Sven Johne: The Tears of the Eyewitness (2009), 22’, English, with German subtitles
The film concentrates on the building of memories: a documentary made for American tv on the Fall of the Wall aims at producing material with the necessary emotional consistency. Before starting shooting the actual film, a “motivational trainer” worked with the actor, drawing his performance to focus on certain events that occurred in Leipzig and led to German Democratic Republic´s collapse and to the fall of the Wall. All these events are remembered in narrative form.
[SCREEN PROJECTIONS]
10 to 15 Nov
Gerd Conradt: Ein_Blick (1986), 11’, only music
Gerd Conradt places his camera near the window of a building in West Berlin and points it towards another building on the Western part of the city. Between the two buildings stands the Wall. For 12 hours, the camera captures one image per second, thus documenting the differences between those two daily realities.
17 to 22 Nov
Thomas Arslan: Am Rand (1991), 24 min’
As his final work for dffb, Berlin´s cinema university, the director of German and Turkish descent Thomas Arslan films along the space where the Wall once stood, weaving images and present day places with memories of the time when the Wall still occupied that space. Arslan´s narrative does not feed on the causal need for building a plot, but instead focuses on insistent observation, on the spaces´ own dynamic and the movement that manifests within them.
24 to 29 Nov
Shinkichi Tarjiri: Berlin Wall (1969/70), 20’ 35”, b/w, no sound
At the end of the 1960s, Shinkichi Tarjiri, an artist of Japanese descent, born in the USA and who later lived in Paris and in Holland, came to Berlin with a grant from the DAAD. Influenced by a strong link with the old members of the group of artists CoBrA (Constant, Asger Jorn, Karel Appel, among others), Tarjiri delves during those years on the relationship between expression and emotion, rational and irrational and the subconscious, as well as on the influence that the public space has on the individual and his artistic work. Made a few years after the construction of the Wall, the film documents his attempt at reflecting on the effects of that dramatic architectural and building intervention.
SPECIAL SHOW
18 Nov 19h30
KP Brehmer – Walkings I-VI (1969/70), 15’, b/w, English
Taking the concrete example of the Berlin Wall, this experimental film explores in six sequences the relationship between space and time and between a place and its identity. The sequences coincide with experiences that Brehmer goes through with his camera. For example, his friend Stanley Brown had asked him, after an outing that both of them made to the city, that he film the walk they had taken along the Wall once again. For this other Walk, the director tries to conjugate the time factor with the distance covered while walking towards the Wall.

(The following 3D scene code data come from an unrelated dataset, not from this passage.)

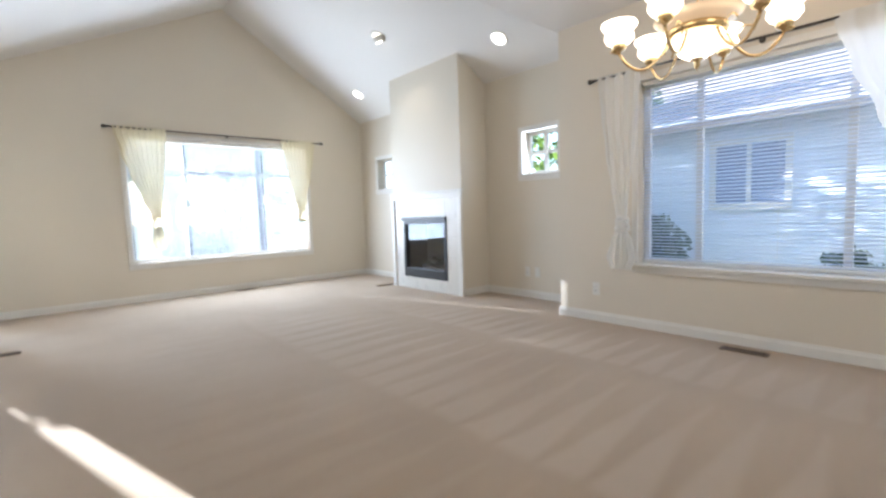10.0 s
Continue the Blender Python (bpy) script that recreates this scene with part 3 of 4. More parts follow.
blind("window_blind", "x", XD - 0.055, DWIN[0] + 0.012, DWIN[1] - 0.012, DWIN[2] + 0.012, DWIN[3] - 0.002, 25)
# Blinds added to block the sun; the thin gaps pass its lines onto the floor.
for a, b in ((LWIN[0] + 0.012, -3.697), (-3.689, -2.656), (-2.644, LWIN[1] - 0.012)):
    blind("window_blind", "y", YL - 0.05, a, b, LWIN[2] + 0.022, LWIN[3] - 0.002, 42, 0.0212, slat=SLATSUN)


# ---------------------------------------------------------------- curtains
def curtain_rod(axis, c, a0, a1, z, wallc, label):
    mid = (a0 + a1) / 2
    r = empty("curtain_rod", (c, mid, z) if axis == "x" else (mid, c, z), label, "curtain rod", "curtain rods")
    P = (lambda a, zz=z, cc=c: (cc, a, zz)) if axis == "x" else (lambda a, zz=z, cc=c: (a, cc, zz))
    bm = bmesh.new()
    cyl(bm, P(a0), P(a1), 0.009)
    part("pole", bm, ROD, r, smooth=True)
    for a, s in ((a0, -1), (a1, 1)):
        bm = bmesh.new()
        cyl(bm, P(a), P(a + s * 0.02), 0.013)
        cyl(bm, P(a + s * 0.02), P(a + s * 0.055), 0.013, 0.022)
        cyl(bm, P(a + s * 0.055), P(a + s * 0.068), 0.022, 0.012)
        part("finial", bm, ROD, r)
    for a in (a0 + 0.06, mid, a1 - 0.06):
        bm = bmesh.new()
        cyl(bm, P(a), P(a, z, wallc), 0.006, n=8)
        cyl(bm, P(a, z, wallc), P(a, z, wallc + (0.008 if c > wallc else -0.008)), 0.02, n=12)
        part("bracket", bm, ROD, r)
    return r


def tied_curtain(axis, c, top0, top1, z_top, knot, z_knot, z_end, material, label, seed, tail=0.17, folds=9):
    """A sheer panel gathered on a rod and tied in a knot, with a flared tail below."""
    rng = random.Random(seed)
    ph = [rng.uniform(0, 6.28) for _ in range(4)]

    def sheet(stations, nu, nv):
        bm = bmesh.new()
        grid = []
        for j in range(nv + 1):
            t = j / nv
            k = t * (len(stations) - 1)
            i = min(int(k), len(stations) - 2)
            u = k - i
            u2 = u * u * (3 - 2 * u)
            z = stations[i][0] * (1 - u) + stations[i + 1][0] * u
            lo = stations[i][1] * (1 - u2) + stations[i + 1][1] * u2
            hi = stations[i][2] * (1 - u2) + stations[i + 1][2] * u2
            amp = stations[i][3] * (1 - u) + stations[i + 1][3] * u
            row = []
            for q in range(nu + 1):
                s = q / nu
                a = lo + (hi - lo) * s
                d = amp * (math.sin(s * folds * 6.283 + ph[0]) + 0.45 * math.sin(s * folds * 2.1 * 6.283 + ph[1] + t * 2)) + 0.006 * math.sin(t * 9 + s * 5 + ph[2])
                row.append(bm.verts.new((c + d, a, z) if axis == "x" else (a, c + d, z)))
            grid.append(row)
        for r0, r1 in zip(grid, grid[1:]):
            for q in range(nu):
                bm.faces.new((r0[q], r0[q + 1], r1[q + 1], r1[q]))
        return bm

    h = z_top - z_knot

    def narrowed(u, g, amp):
        """The panel's two edges, drawn in towards the knot by g."""
        return (z_top - h * u, top0 + (knot - 0.045 - top0) * g, top1 + (knot + 0.045 - top1) * g, amp)

    st = [(z_top + 0.016, top0, top1, 0.007), (z_top - 0.03, top0, top1, 0.006), narrowed(0.25, 0.17, 0.006), narrowed(0.5, 0.42, 0.007),
          narrowed(0.75, 0.73, 0.010), narrowed(0.92, 0.94, 0.014), (z_knot, knot - 0.032, knot + 0.032, 0.01)]
    bm = sheet(st, 110, 44)
    root = tagged(link("curtain", bm, material, True), label, "curtain", "tied sheer curtains")
    # knot: a wrapped band of three uneven turns
    bm = bmesh.new()
    for k in range(3):
        n = 14
        pts = []
        for i in range(n):
            w = 6.283 * i / (n - 1)
            a, d, z = knot + 0.045 * math.cos(w), c + 0.036 * math.sin(w), z_knot - 0.035 + 0.033 * k + 0.018 * math.sin(w + 1.3 * k + ph[3])
            pts.append((d, a, z) if axis == "x" else (a, d, z))
        tube(bm, pts, [0.016 + 0.008 * math.sin(i * 1.7 + k) for i in range(n)], 8)
    ball(bm, (c + 0.015, knot, z_knot - 0.01) if axis == "x" else (knot, c + 0.015, z_knot - 0.01), 0.045)
    part("knot", bm, material, root, "knotted bunch of the sheer fabric", smooth=True)
    st = [(z_knot - 0.01, knot - 0.03, knot + 0.03, 0.012), (z_knot - (z_knot - z_end) * 0.35, knot - tail * 0.45, knot + tail * 0.46, 0.022), (z_knot - (z_knot - z_end) * 0.75, knot - tail * 0.62, knot + tail * 0.60, 0.026), (z_end, knot - tail * 0.5, knot + tail * 0.42, 0.024)]
    bm = sheet(st, 90, 16)
    part("tail", bm, material, root, "flared end of the sheer below the knot", smooth=True)
    return root


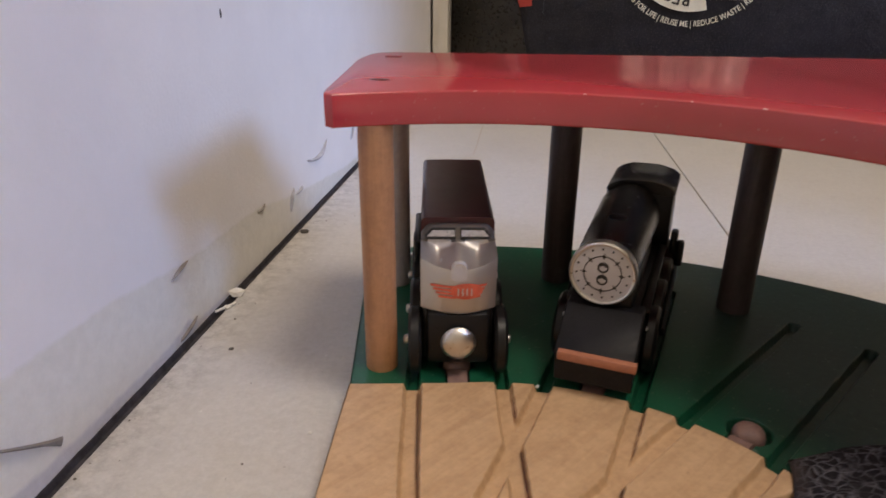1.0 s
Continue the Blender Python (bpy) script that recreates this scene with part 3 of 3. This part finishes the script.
def diesel(m):
    e = thing("diesel_engine", m, "toy diesel engine, maroon body with silver streamlined nose", "toy train")
    part("chassis", box(-0.0098, 0.0098, 0.0095, 0.078, 0.0145, 0.0322, 0.0008), M_BLACK, e, "black plastic chassis")
    part("front_bogie", box(-0.0086, 0.0086, 0.0060, 0.020, 0.0150, 0.0306, 0.0012), M_BLACK, e, "black front frame")
    # long rounded body
    prof = []
    for k in range(9):
        a = radians(90 * k / 8)
        prof.append((0.0087 + 0.0016 * math.sin(a), 0.0516 + 0.0016 * math.cos(a)))
    half = [(0, 0.0533), (0.0045, 0.05325)] + prof + [(0.0103, 0.0310)]
    ring = half + [(-x, z) for x, z in half[::-1] if x > 0]
    bm = bmesh.new()
    rows = [[bm.verts.new((x, y, z)) for x, z in ring] for y in (0.0205, 0.030, 0.055, 0.079)]
    for a, b in zip(rows, rows[1:]):
        for k in range(len(ring)):
            bm.faces.new((a[k], a[(k + 1) % len(ring)], b[(k + 1) % len(ring)], b[k]))
    bm.faces.new(rows[0])
    bm.faces.new(rows[-1])
    part("body", bm, M_MAROON, e, "dark maroon body with a rounded roof")
    # silver nose: face, scooped top, windscreen slope
    bm = bmesh.new()
    cols = np.linspace(-0.0103, 0.0103, 33)
    prof = [(0.0062, 0.0306), (0.0058, 0.0312), (0.0056, 0.0370), (0.0056, 0.0425), (0.0062, 0.0436), (0.0072, 0.0440), (0.0110, 0.0455), (0.0150, 0.0468), (0.0168, 0.0474),
            (0.0174, 0.0480), (0.0190, 0.0506), (0.0198, 0.0514), (0.0206, 0.0517)]
    rows = []
    for i, (y, z) in enumerate(prof):
        row = []
        for x in cols:
            b = curve_y(x) * max(0.0, 1 - i / 9.0)
            dz = 0.0
            if 4 < i < 9:
                sc = 1 - min(1, abs(abs(x) - 0.0055) / 0.0048)
                dz = -0.0026 * sc * (0, 0.7, 1.0, 0.8, 0.4)[i - 4]
            dz += 0.0026 * (x / 0.0103) ** 2 * (0, 0, 0, 1, 1, 0.9, 0.6, 0.3, 0.1, 0, 0, 0, 0)[i]
            if i >= 10:
                dz -= 0.0028 * max(0, (abs(x) - 0.0072) / 0.0031) ** 2
            row.append(bm.verts.new((x, y + b, z + dz)))
        rows.append(row)
    for a, b in zip(rows, rows[1:]):
        for k in range(len(cols) - 1):
            bm.faces.new((a[k], a[k + 1], b[k + 1], b[k]))
    # sides and back close the shell against the body
    for k in (0, -1):
        back = [bm.verts.new((r[k].co.x, 0.0206, r[k].co.z)) for r in rows[:-1]] + [rows[-1][k]]
        for i in range(len(rows) - 1):
            q = list(dict.fromkeys((rows[i][k], rows[i + 1][k], back[i + 1], back[i])))
            bm.faces.new(q)
    nose = part("nose", bm, M_SILVER, e, "brushed silver streamlined nose")
    nose.data.materials.append(M_GUNMETAL)
    for f in nose.data.polygons:
        if f.center.z > 0.0476:
            f.material_index = 1
    # raised tab on the ridge of the nose
    bm = bmesh.new()
    pts = [(0.0021 * math.cos(radians(a)), 0.0418 + 0.0010 * math.sin(radians(a))) for a in range(180, 361, 20)]
    pts += [(0.0021 * math.cos(radians(a)), 0.0438 + 0.0021 * math.sin(radians(a))) for a in range(0, 181, 20)]
    f = bm.faces.new([bm.verts.new((x, 0.0053, z)) for x, z in pts])
    r = bmesh.ops.extrude_face_region(bm, geom=[f])
    for g in r["geom"]:
        if isinstance(g, bmesh.types.BMVert):
            g.co.y = 0.0075
    part("ridge_tab", bm, M_SILVERPAINT, nose, "pale rounded tab on the nose")
    # windscreen panes with black outlines
    for s in (-1, 1):
        def slope(x, t):
            return Vector((x, 0.0174 + 0.0016 * t, 0.0480 + 0.0026 * t)) + Vector((0, -0.0005, 0.0003))
        quad = [slope(s * 0.0008, 0.08), slope(s * 0.0088, 0.08), slope(s * 0.0088, 0.34), slope(s * 0.0072, 0.92), slope(s * 0.0008, 0.92)]
        w = part("window", strip([tuple(p) for p in quad], 0.0008, 0.0002, True), M_INK, nose, "black window outline")
        bm = bmesh.new()
        bm.faces.new([bm.verts.new(p + Vector((0, 0.0001, -0.00005))) for p in quad])
        part("pane", bm, M_PANE, w, "pale silver window pane")
    # winged emblem: a round shield with four bars to each side
    for s in (-1, 1):
        for k in range(4):
            bm = bmesh.new()
            z = 0.0394 - 0.00105 * k
            x0, x1 = 0.0018, (0.0086 - 0.0007 * k) * (1.0 if s < 0 else 0.75)
            n = 6
            cols = []
            for j in range(n + 1):
                x = s * (x0 + (x1 - x0) * j / n) + 0.0010
                cols.append([bm.verts.new((x, face_y(x, zz), zz + 0.0001 * (j / n) ** 2)) for zz in (z, z - 0.0007)])
            for a, b in zip(cols, cols[1:]):
                bm.faces.new((a[0], a[1], b[1], b[0]))
            part("wing_stripe", bm, M_ORANGE, nose, "orange stripe of the winged emblem")
    bm = bmesh.new()
    shield = [(0.0020 + 0.0044 * math.cos(radians(a)), 0.0377 + 0.0024 * math.sin(radians(a))) for a in range(0, 360, 20)]
    bm.faces.new([bm.verts.new((x, face_y(x, z) - 0.00005, z)) for x, z in shield])
    part("emblem", bm, M_ORANGE, nose, "round orange emblem print")
    for k in range(4):
        x = -0.0002 + 0.0012 * k
        part("emblem_bar", box(x - 0.00018, x + 0.00018, 0.0051, 0.0053, 0.0366, 0.0387), M_PANE, nose)
    coupling(e, 0.0050, 0.0226)
    for y in (0.0115, 0.0300, 0.0540, 0.0700):
        for s in (-1, 1):
            wheel(e, s * 0.0119, y, 0.0197, 0.0095)
    for s in (-1, 1):
        part("side_frame", box(s * 0.0118 - 0.0012, s * 0.0118 + 0.0012, 0.048, 0.076, 0.0215, 0.0345, 0.0008), M_BLACK, e, "black side frame")
    return e


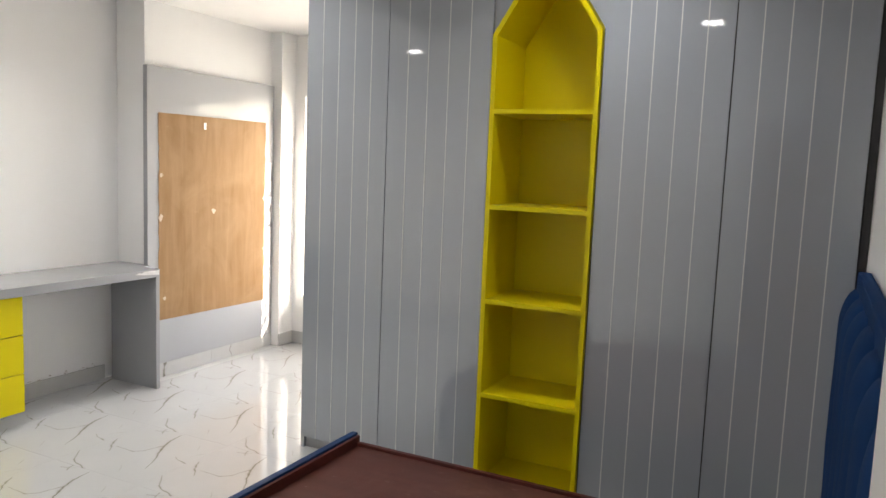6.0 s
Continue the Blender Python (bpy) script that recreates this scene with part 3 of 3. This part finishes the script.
def wardrobe():
    root = thing("wardrobe", (WX, -2.83, 0), label="tall glossy grey fitted wardrobe with thin white vertical inlay lines", category="wardrobe")
    oy = 2.83
    bm = bmesh.new()
    box(bm, 0.022, 0.60, -1.536 + oy, -1.53 + oy - 0.024, 0.0, CEIL - 0.004)
    box(bm, 0.022, 0.60, -2.572 + oy, -1.554 + oy, 0.0, CEIL - 0.004)
    part("carcass", bm, M_DESK, root)
    part("carcass", boxed(0.022, 0.60, -4.136 + oy, -3.083 + oy, 0.0, CEIL - 0.004), M_DESK, root)
    part("end_panel", boxed(0.002, 0.60, -1.5535 + oy, -1.530 + oy, 0.0, CEIL - 0.012), M_GREY, root)
    # backing round the gable of the shelf
    part("gable_panel", prism([(-2.572 + oy, 2.17), (-2.827 + oy, 2.562), (-3.083 + oy, 2.17), (-3.083 + oy, CEIL - 0.006), (-2.572 + oy, CEIL - 0.006)], 0.024, 0.034, "x"), M_GREY, root)
    # near-black strip: the shade under the ceiling, put in as colour
    part("scribe", boxed(0.012, 0.022, -4.136 + oy, -1.556 + oy, CEIL - 0.0075, CEIL - 0.003), M_DARK, root, "dark strip put in for the shadow gap under the ceiling")
    for y0, y1 in ((-2.018, -1.532), (-2.568, -2.022), (-3.6075, -3.087), (-4.105, -3.6120)):
        d = part("door", boxed(0.0, 0.02, y0 + oy, y1 + oy, 0.06, CEIL - 0.008, bevel=0.0012), M_GREY, root)
        for i in range(1, 5):
            y = y1 + (y0 - y1) * i / 5 + oy
            part("inlay_line", boxed(-0.0007, 0.0005, y - 0.0022, y + 0.0022, 0.062, CEIL - 0.010), M_STRIP, d, "thin white inlay line")
    # near-black strips colour in the shade of the shelf gaps and a door joint
    for yg in (-2.5705, -3.0845):
        part("gap_strip", boxed(0.006, 0.022, yg - 0.0025 + oy, yg + 0.0025 + oy, 0.02, 2.17), M_DARK, root, "dark strip put in for the shade beside the shelf")
    part("gap_strip", boxed(0.0204, 0.0217, -3.622 + oy, -3.597 + oy, 0.06, CEIL - 0.022), M_DARK, root, "dark strip put in for the shade in the door joint")
    part("plinth", boxed(0.03, 0.05, -4.13 + oy, -1.54 + oy, 0.0, 0.058), M_DESK, root)
    part("filler", boxed(0.010, 0.022, -4.138 + oy, -4.108 + oy, 0.0, CEIL - 0.01), M_DARK, root, "dark gap strip at the wall")
    return root


wardrobe()


def house_shelf():
    root = thing("bookshelf", (3.785, -2.8275, 0), label="yellow open shelf unit with a pointed house-shaped top", category="shelf")
    w, t, top, apex = 0.2525, 0.022, 2.16, 2.558
    front, deep = 0.0, 0.38
    for s in (-1, 1):
        part("side_board", boxed(front, deep, min(s * w, s * (w - t)), max(s * w, s * (w - t)), 0.03, top, bevel=0.0012), M_YELLOW, root)
        roof = prism([(s * w, top), (0, apex), (0, apex - 0.043), (s * (w - t), top - 0.004)], front, deep, "x")
        part("roof_board", roof, M_YELLOW, root)
    back = prism([(-w + t, 0.03), (w - t, 0.03), (w - t, top), (0, apex - 0.043), (-w + t, top)], deep - 0.012, deep, "x")
    part("back_board", back, M_YELLOW, root)
    for z in (0.03, 0.494, 0.947, 1.391, 1.829):
        part("shelf", boxed(front + 0.002, deep - 0.012, -w + t, w - t, z - 0.022 if z > 0.1 else z, z if z > 0.1 else z + 0.022, bevel=0.001), M_YELLOW, root)
    part("base", boxed(0.035, deep, -w, w, 0.0, 0.03), M_DARK, root)
    return root


house_shelf()


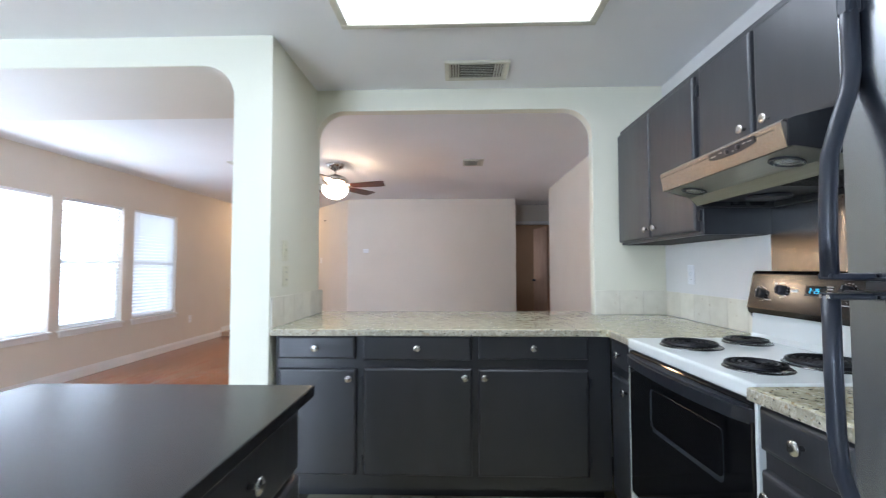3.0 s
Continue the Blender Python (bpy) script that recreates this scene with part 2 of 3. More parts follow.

Cynthia Beatt: The Invisible Frame (2009), 60’, English/German, with Portuguese subtitles
In 1988, Cynthia Beatt and Tilda Swinton made a bicycle trip that followed the course of the Berlin Wall. That is how the short film Cycling the Frame came about which turned out to be an unusual historical document (this film made in 1988 is presented in the context of the cinema cycle shown at the Goethe-Institut – see above). Now, the director and the actress have taken the opportunity to repeat the trip and see once again the line the Wall cut through the urban network of the city: The Invisible Frame.
Marcel Broodthaers: Berlin oder ein Traum mit Sahne (1974), 10’, no sound
During the time he spent as a student with a grant from DAAD in Berlin, Marcel Broodthaers devoted himself to filming daily life in the Western part of the city. Sequences filmed in the streets of the Charlottenburg neighbourhood alternate with images of Broodthaers himself – smoking, reading with glasses smeared with cream. This film is both a self-portrait and a homage that the artist renders to the city which welcomed him.